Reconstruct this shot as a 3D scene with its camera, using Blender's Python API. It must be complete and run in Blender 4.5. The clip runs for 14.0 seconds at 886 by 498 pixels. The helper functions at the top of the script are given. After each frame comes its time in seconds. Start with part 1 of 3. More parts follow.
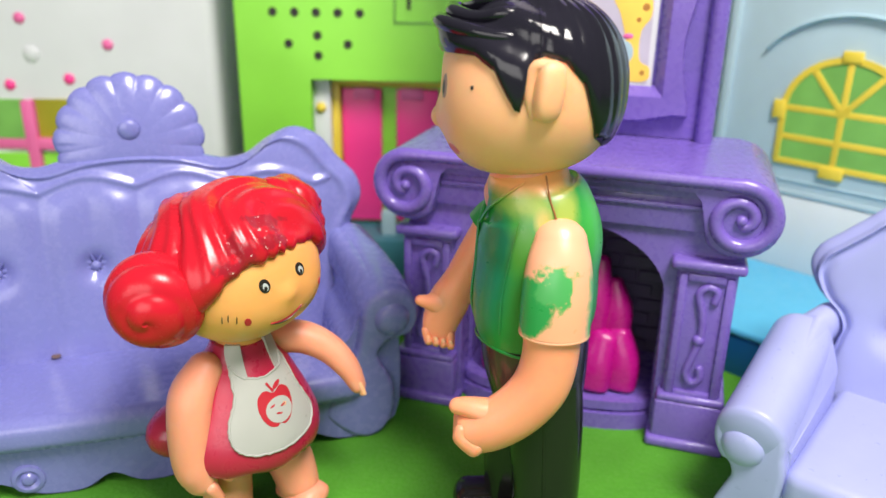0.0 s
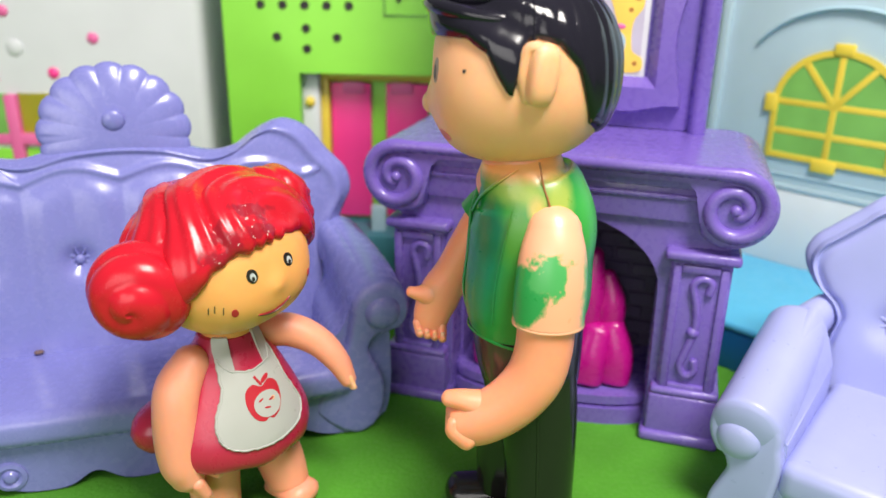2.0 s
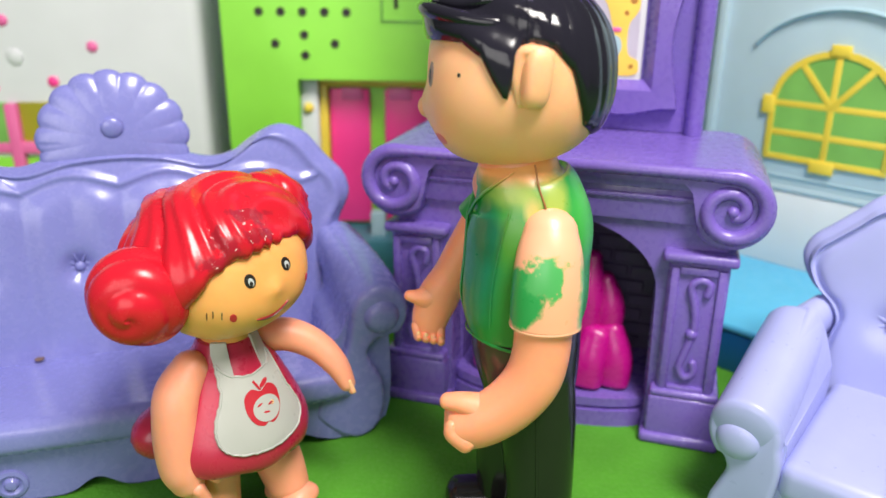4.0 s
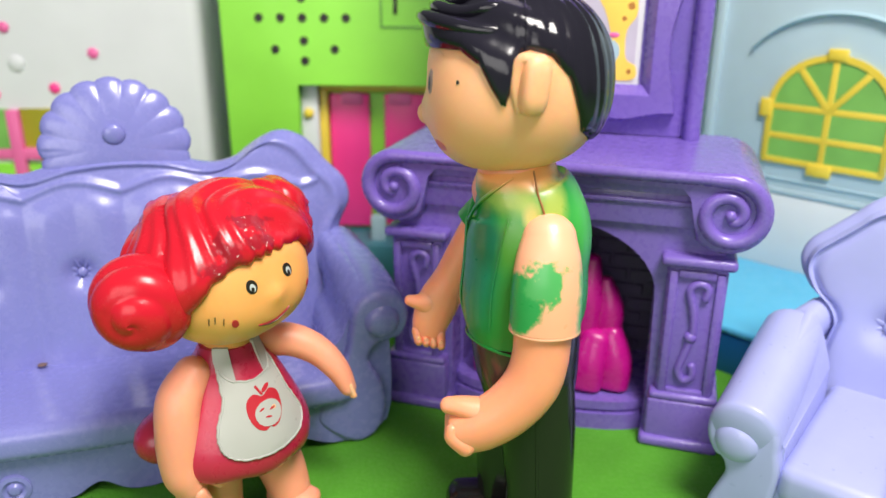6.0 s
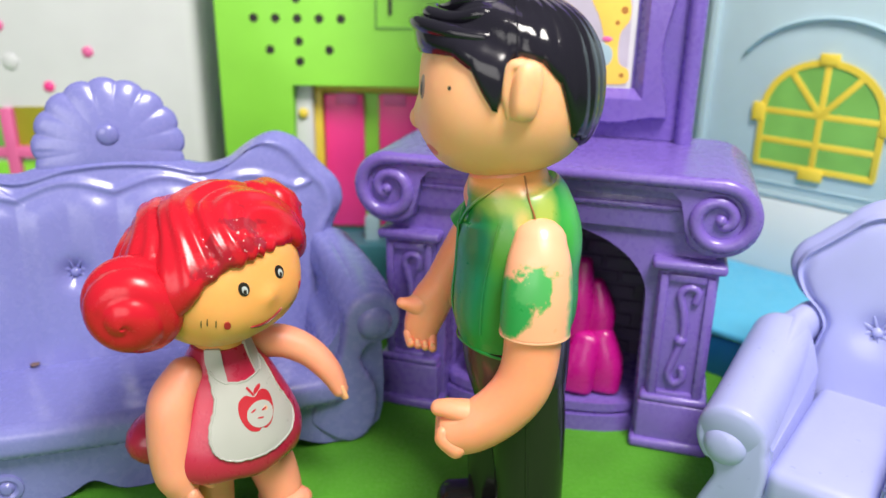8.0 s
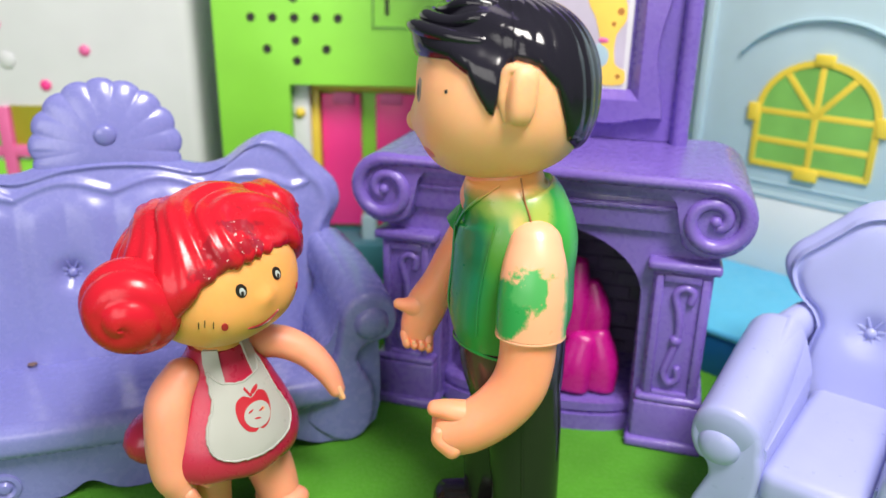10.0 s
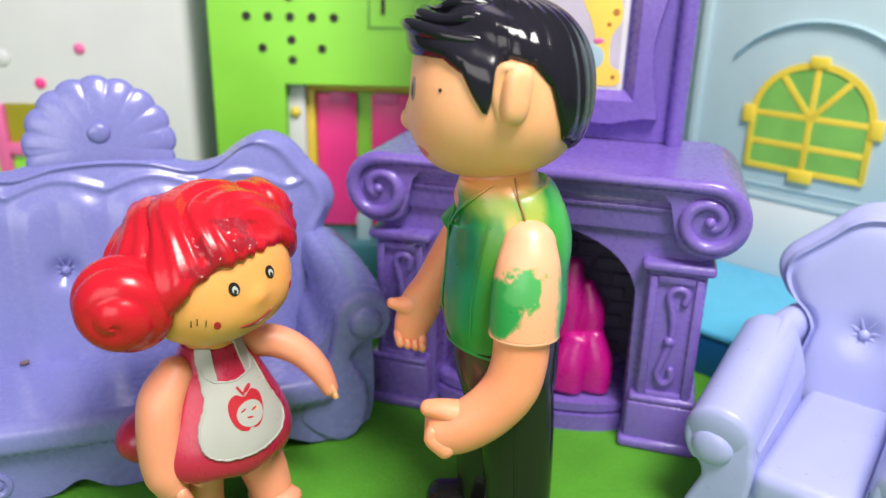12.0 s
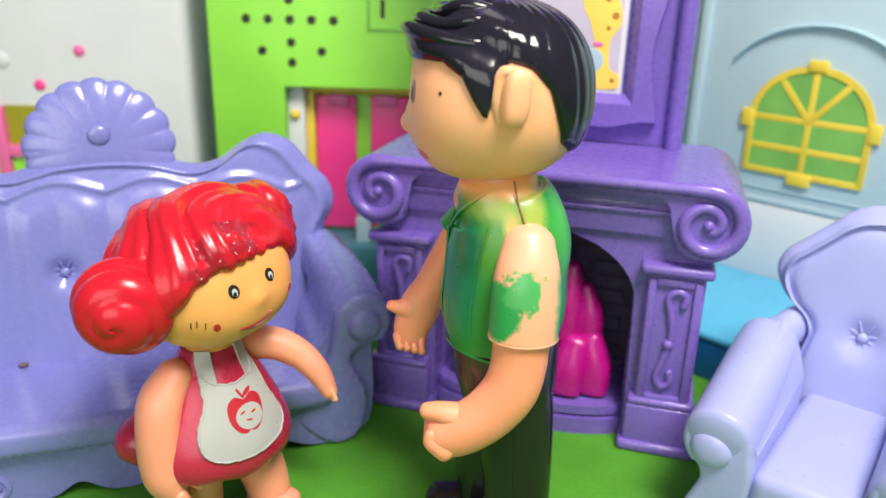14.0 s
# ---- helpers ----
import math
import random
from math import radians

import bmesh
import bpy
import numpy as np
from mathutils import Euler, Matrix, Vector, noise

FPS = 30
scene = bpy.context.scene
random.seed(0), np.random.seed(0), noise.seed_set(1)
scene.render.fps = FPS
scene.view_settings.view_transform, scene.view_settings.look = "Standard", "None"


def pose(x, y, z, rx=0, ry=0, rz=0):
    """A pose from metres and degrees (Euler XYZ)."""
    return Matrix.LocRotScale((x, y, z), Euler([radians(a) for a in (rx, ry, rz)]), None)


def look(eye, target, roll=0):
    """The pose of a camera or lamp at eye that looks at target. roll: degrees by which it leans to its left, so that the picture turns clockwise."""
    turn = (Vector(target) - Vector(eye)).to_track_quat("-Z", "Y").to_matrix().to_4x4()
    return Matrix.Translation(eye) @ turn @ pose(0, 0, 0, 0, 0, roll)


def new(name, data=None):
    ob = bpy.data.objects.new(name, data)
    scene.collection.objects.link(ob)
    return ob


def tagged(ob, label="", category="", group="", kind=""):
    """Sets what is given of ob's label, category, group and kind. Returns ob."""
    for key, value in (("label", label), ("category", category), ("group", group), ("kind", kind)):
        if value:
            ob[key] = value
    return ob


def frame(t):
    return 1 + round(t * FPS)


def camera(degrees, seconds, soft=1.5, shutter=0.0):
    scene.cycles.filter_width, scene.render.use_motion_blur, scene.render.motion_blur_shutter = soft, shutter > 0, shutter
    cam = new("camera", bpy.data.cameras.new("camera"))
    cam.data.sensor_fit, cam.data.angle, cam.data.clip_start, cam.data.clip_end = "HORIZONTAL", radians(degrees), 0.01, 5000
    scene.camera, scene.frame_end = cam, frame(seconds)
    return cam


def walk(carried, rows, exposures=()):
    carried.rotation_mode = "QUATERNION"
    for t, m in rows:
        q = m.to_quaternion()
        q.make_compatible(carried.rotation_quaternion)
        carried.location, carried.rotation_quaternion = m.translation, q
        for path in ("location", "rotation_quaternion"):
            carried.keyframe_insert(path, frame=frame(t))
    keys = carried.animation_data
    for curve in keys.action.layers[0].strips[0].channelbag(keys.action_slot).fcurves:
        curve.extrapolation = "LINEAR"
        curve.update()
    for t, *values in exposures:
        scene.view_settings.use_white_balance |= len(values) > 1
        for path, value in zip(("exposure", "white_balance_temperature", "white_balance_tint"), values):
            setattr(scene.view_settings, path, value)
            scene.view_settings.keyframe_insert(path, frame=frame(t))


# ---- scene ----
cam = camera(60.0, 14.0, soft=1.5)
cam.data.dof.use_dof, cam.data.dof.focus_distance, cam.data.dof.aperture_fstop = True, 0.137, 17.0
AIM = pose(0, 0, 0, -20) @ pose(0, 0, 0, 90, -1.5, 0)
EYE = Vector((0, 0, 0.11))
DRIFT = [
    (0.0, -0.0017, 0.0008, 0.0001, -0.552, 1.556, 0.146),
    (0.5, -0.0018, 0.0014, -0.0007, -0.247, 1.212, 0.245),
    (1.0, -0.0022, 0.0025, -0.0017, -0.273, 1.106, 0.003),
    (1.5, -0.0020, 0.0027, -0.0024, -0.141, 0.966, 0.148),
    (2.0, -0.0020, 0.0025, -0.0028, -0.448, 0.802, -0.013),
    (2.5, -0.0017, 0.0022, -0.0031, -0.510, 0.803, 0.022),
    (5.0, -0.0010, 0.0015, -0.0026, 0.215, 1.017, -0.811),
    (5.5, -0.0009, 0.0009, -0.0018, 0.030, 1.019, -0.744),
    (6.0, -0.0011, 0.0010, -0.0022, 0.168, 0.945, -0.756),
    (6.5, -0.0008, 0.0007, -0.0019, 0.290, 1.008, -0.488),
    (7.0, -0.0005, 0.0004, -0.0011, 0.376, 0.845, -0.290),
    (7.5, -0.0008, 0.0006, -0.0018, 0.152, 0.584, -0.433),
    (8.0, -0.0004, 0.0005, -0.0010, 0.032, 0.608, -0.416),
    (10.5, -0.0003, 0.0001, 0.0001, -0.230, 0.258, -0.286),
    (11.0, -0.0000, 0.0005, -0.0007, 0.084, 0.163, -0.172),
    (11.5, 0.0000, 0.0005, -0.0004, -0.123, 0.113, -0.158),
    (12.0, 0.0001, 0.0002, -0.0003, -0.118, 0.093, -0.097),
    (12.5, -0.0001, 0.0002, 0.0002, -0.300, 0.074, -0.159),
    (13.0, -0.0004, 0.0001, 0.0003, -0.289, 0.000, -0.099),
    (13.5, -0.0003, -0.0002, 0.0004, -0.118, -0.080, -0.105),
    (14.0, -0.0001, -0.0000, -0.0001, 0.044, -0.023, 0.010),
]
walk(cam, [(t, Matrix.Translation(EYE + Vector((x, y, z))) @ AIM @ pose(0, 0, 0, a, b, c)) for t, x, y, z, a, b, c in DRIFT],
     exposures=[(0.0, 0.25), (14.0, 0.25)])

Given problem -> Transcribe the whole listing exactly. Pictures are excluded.

The output ->
Reconstruct this shot as a 3D scene with its camera, using Blender's Python API. It must be complete and run in Blender 4.5. The clip runs for 14.0 seconds at 886 by 498 pixels. The helper functions at the top of the script are given. After each frame comes its time in seconds. Start with part 1 of 3. More parts follow.
0.0 s
2.0 s
4.0 s
6.0 s
8.0 s
10.0 s
12.0 s
14.0 s
# ---- helpers ----
import math
import random
from math import radians

import bmesh
import bpy
import numpy as np
from mathutils import Euler, Matrix, Vector, noise

FPS = 30
scene = bpy.context.scene
random.seed(0), np.random.seed(0), noise.seed_set(1)
scene.render.fps = FPS
scene.view_settings.view_transform, scene.view_settings.look = "Standard", "None"


def pose(x, y, z, rx=0, ry=0, rz=0):
    """A pose from metres and degrees (Euler XYZ)."""
    return Matrix.LocRotScale((x, y, z), Euler([radians(a) for a in (rx, ry, rz)]), None)


def look(eye, target, roll=0):
    """The pose of a camera or lamp at eye that looks at target. roll: degrees by which it leans to its left, so that the picture turns clockwise."""
    turn = (Vector(target) - Vector(eye)).to_track_quat("-Z", "Y").to_matrix().to_4x4()
    return Matrix.Translation(eye) @ turn @ pose(0, 0, 0, 0, 0, roll)


def new(name, data=None):
    ob = bpy.data.objects.new(name, data)
    scene.collection.objects.link(ob)
    return ob


def tagged(ob, label="", category="", group="", kind=""):
    """Sets what is given of ob's label, category, group and kind. Returns ob."""
    for key, value in (("label", label), ("category", category), ("group", group), ("kind", kind)):
        if value:
            ob[key] = value
    return ob


def frame(t):
    return 1 + round(t * FPS)


def camera(degrees, seconds, soft=1.5, shutter=0.0):
    scene.cycles.filter_width, scene.render.use_motion_blur, scene.render.motion_blur_shutter = soft, shutter > 0, shutter
    cam = new("camera", bpy.data.cameras.new("camera"))
    cam.data.sensor_fit, cam.data.angle, cam.data.clip_start, cam.data.clip_end = "HORIZONTAL", radians(degrees), 0.01, 5000
    scene.camera, scene.frame_end = cam, frame(seconds)
    return cam


def walk(carried, rows, exposures=()):
    carried.rotation_mode = "QUATERNION"
    for t, m in rows:
        q = m.to_quaternion()
        q.make_compatible(carried.rotation_quaternion)
        carried.location, carried.rotation_quaternion = m.translation, q
        for path in ("location", "rotation_quaternion"):
            carried.keyframe_insert(path, frame=frame(t))
    keys = carried.animation_data
    for curve in keys.action.layers[0].strips[0].channelbag(keys.action_slot).fcurves:
        curve.extrapolation = "LINEAR"
        curve.update()
    for t, *values in exposures:
        scene.view_settings.use_white_balance |= len(values) > 1
        for path, value in zip(("exposure", "white_balance_temperature", "white_balance_tint"), values):
            setattr(scene.view_settings, path, value)
            scene.view_settings.keyframe_insert(path, frame=frame(t))


# ---- scene ----
cam = camera(60.0, 14.0, soft=1.5)
cam.data.dof.use_dof, cam.data.dof.focus_distance, cam.data.dof.aperture_fstop = True, 0.137, 17.0
AIM = pose(0, 0, 0, -20) @ pose(0, 0, 0, 90, -1.5, 0)
EYE = Vector((0, 0, 0.11))
DRIFT = [
    (0.0, -0.0017, 0.0008, 0.0001, -0.552, 1.556, 0.146),
    (0.5, -0.0018, 0.0014, -0.0007, -0.247, 1.212, 0.245),
    (1.0, -0.0022, 0.0025, -0.0017, -0.273, 1.106, 0.003),
    (1.5, -0.0020, 0.0027, -0.0024, -0.141, 0.966, 0.148),
    (2.0, -0.0020, 0.0025, -0.0028, -0.448, 0.802, -0.013),
    (2.5, -0.0017, 0.0022, -0.0031, -0.510, 0.803, 0.022),
    (5.0, -0.0010, 0.0015, -0.0026, 0.215, 1.017, -0.811),
    (5.5, -0.0009, 0.0009, -0.0018, 0.030, 1.019, -0.744),
    (6.0, -0.0011, 0.0010, -0.0022, 0.168, 0.945, -0.756),
    (6.5, -0.0008, 0.0007, -0.0019, 0.290, 1.008, -0.488),
    (7.0, -0.0005, 0.0004, -0.0011, 0.376, 0.845, -0.290),
    (7.5, -0.0008, 0.0006, -0.0018, 0.152, 0.584, -0.433),
    (8.0, -0.0004, 0.0005, -0.0010, 0.032, 0.608, -0.416),
    (10.5, -0.0003, 0.0001, 0.0001, -0.230, 0.258, -0.286),
    (11.0, -0.0000, 0.0005, -0.0007, 0.084, 0.163, -0.172),
    (11.5, 0.0000, 0.0005, -0.0004, -0.123, 0.113, -0.158),
    (12.0, 0.0001, 0.0002, -0.0003, -0.118, 0.093, -0.097),
    (12.5, -0.0001, 0.0002, 0.0002, -0.300, 0.074, -0.159),
    (13.0, -0.0004, 0.0001, 0.0003, -0.289, 0.000, -0.099),
    (13.5, -0.0003, -0.0002, 0.0004, -0.118, -0.080, -0.105),
    (14.0, -0.0001, -0.0000, -0.0001, 0.044, -0.023, 0.010),
]
walk(cam, [(t, Matrix.Translation(EYE + Vector((x, y, z))) @ AIM @ pose(0, 0, 0, a, b, c)) for t, x, y, z, a, b, c in DRIFT],
     exposures=[(0.0, 0.25), (14.0, 0.25)])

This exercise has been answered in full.